**EXERCISE PROMPT:**
Write the data out again exactly, with no pictures.

**GIVEN DATA:**

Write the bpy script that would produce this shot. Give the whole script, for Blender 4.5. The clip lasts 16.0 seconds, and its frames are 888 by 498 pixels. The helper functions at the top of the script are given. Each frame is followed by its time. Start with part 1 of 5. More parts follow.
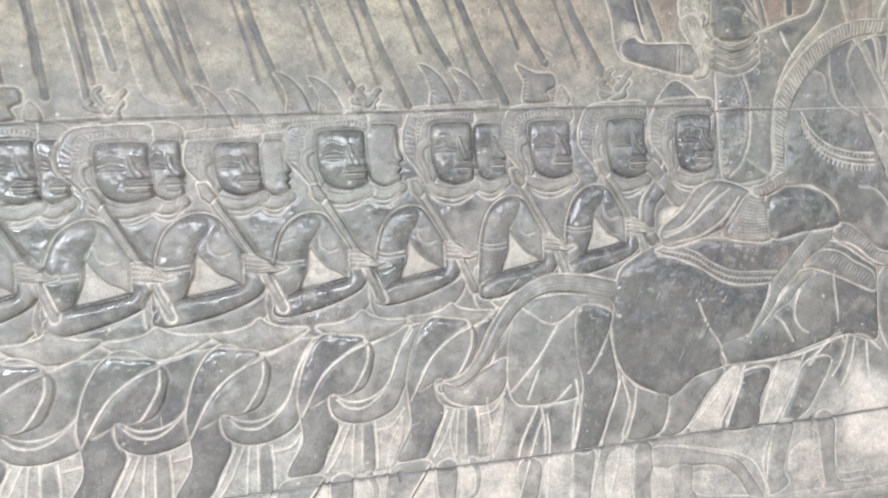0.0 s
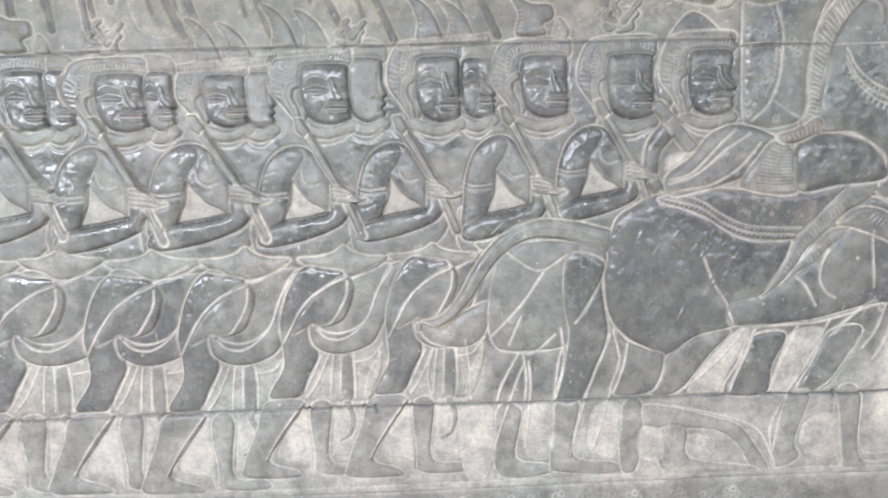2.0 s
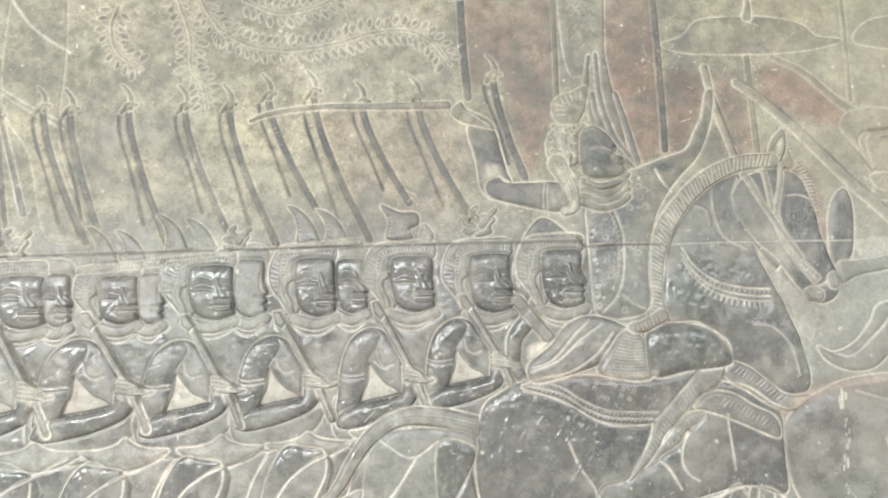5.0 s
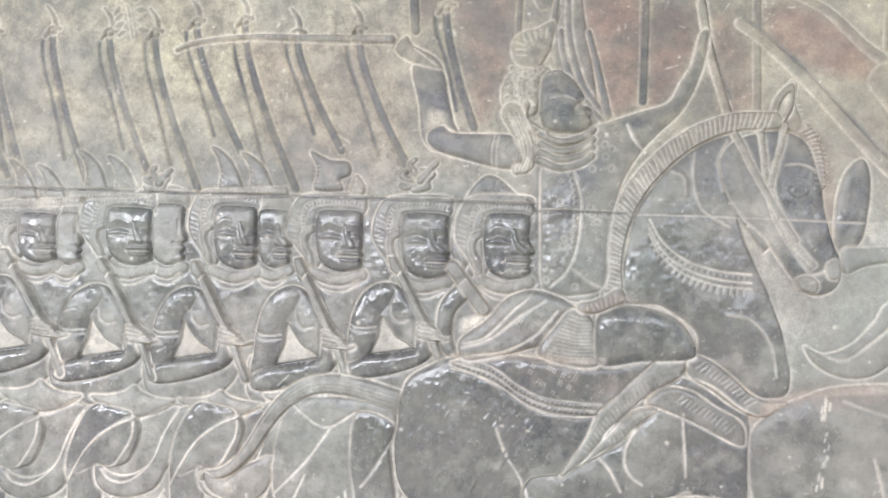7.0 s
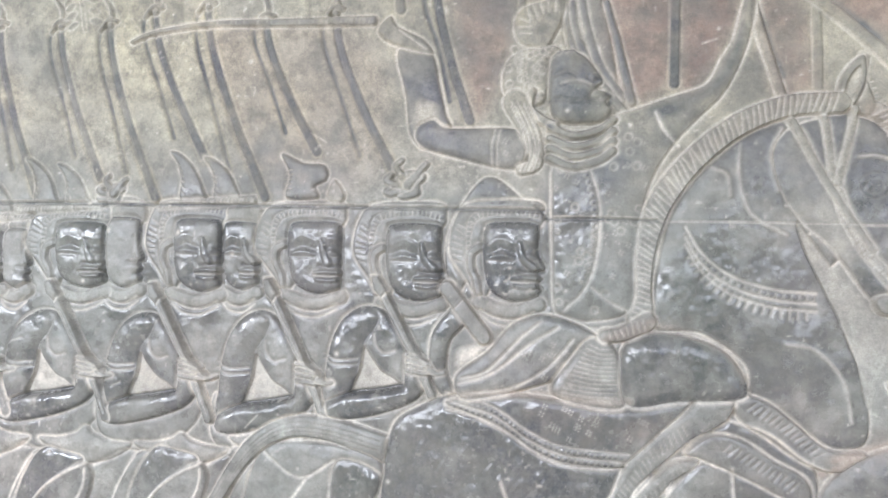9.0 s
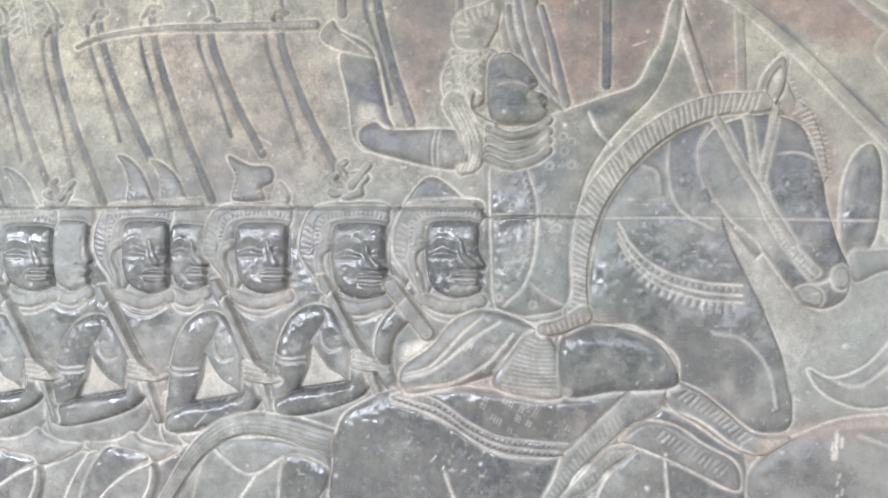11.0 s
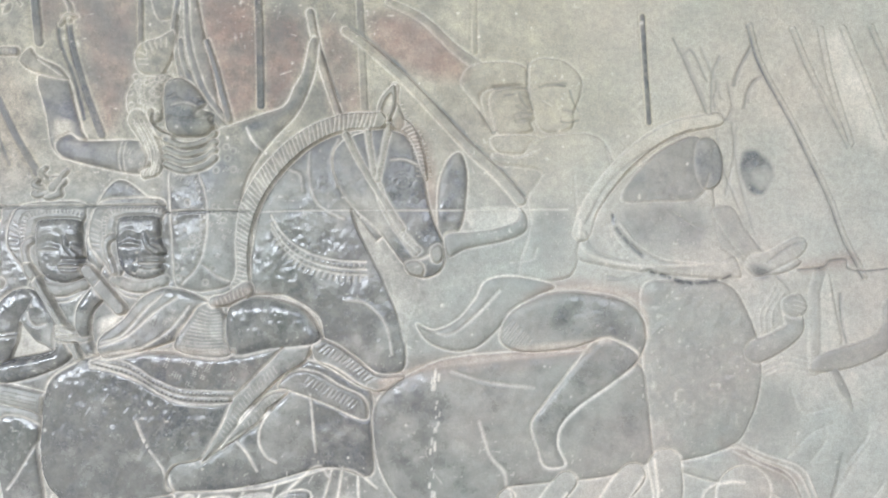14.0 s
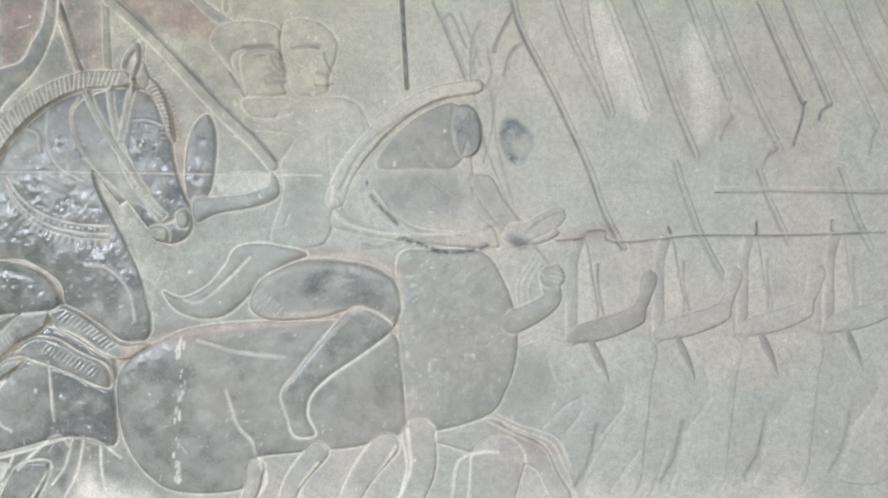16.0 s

**EXERCISE ANSWER:**
Write the bpy script that would produce this shot. Give the whole script, for Blender 4.5. The clip lasts 16.0 seconds, and its frames are 888 by 498 pixels. The helper functions at the top of the script are given. Each frame is followed by its time. Start with part 1 of 5. More parts follow.
0.0 s
2.0 s
5.0 s
7.0 s
9.0 s
11.0 s
14.0 s
16.0 s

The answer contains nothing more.